In the present day, Will Hayes (Reynolds) is a bored advertising executive who just received his divorce papers. It is his afternoon to pick up his precocious daughter Maya (Abigail Breslin), who has just had a difficult day at school and whose mind is full of questions. She wants to know about love, about all the women Will knew before he and her mother met and fell in love, and why it’s ending this way. She wants to hear the whole story.

Will changes all the names — he doesn’t want Maya to know who her mother is in the story until the end — and begins a sweeping tale of ambition and love set against ’90s politics. The key women in the story are college sweetheart Emily (Elizabeth Banks), her worldly ex-roommate Summer (Rachel Weisz) and April (Isla Fisher), a friend who is always there to open Will’s eyes but always out of reach romantically.

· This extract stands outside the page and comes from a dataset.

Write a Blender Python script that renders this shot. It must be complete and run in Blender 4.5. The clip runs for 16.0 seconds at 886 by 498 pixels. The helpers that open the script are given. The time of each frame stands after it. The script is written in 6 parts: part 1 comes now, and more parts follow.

The emotional and dramatic arc of “Definitely, Maybe” is set against the political life of former President Bill Clinton; this is an effective device. Will begins his adult life as a Clinton volunteer in the 1992 election. His personal fortunes rise during the presidency and crash during the 1998-99 scandal. Along the way, Brooks has bolstered the action with nicely chosen musical timepieces from Nirvana, Stereo MCs, A3 and Belle & Sebastian that will resonate with people who came of age in Will’s time.

The real beauty of “Definitely, Maybe” is in the details. In what could have been a throwaway character, Kevin Kline is great as Summer’s boyfriend, Hampton Roth, a pompous, aging social ideologue who stirs up Will’s ambitions. The people around Will are unusually well-formed — few stock characters emerge around him.

At its core, this is a clever whodunit — Brooks feeds his script with abundant clues and red herrings — all leading to how Maya came into this world and why her father is not a happy man. Much like “Jane Eyre,” a novel that figures prominently in the plot, “Definitely, Maybe” is a story of self-development that follows Will from youth to maturity, carrying viewers through the twists that got him there.

But even among a first-rate cast, the big surprise is Reynolds, a gifted actor who previously has been starved for good material. In “Definitely, Maybe,” Reynolds has great female foils across the board, from Breslin to Fisher, but he must do the heavy lifting in this film, and he succeeds. “Definitely, Maybe” could be the film that finally kicks off Reynolds’ serious movie career, and given the richness of the story, he could not have chosen better.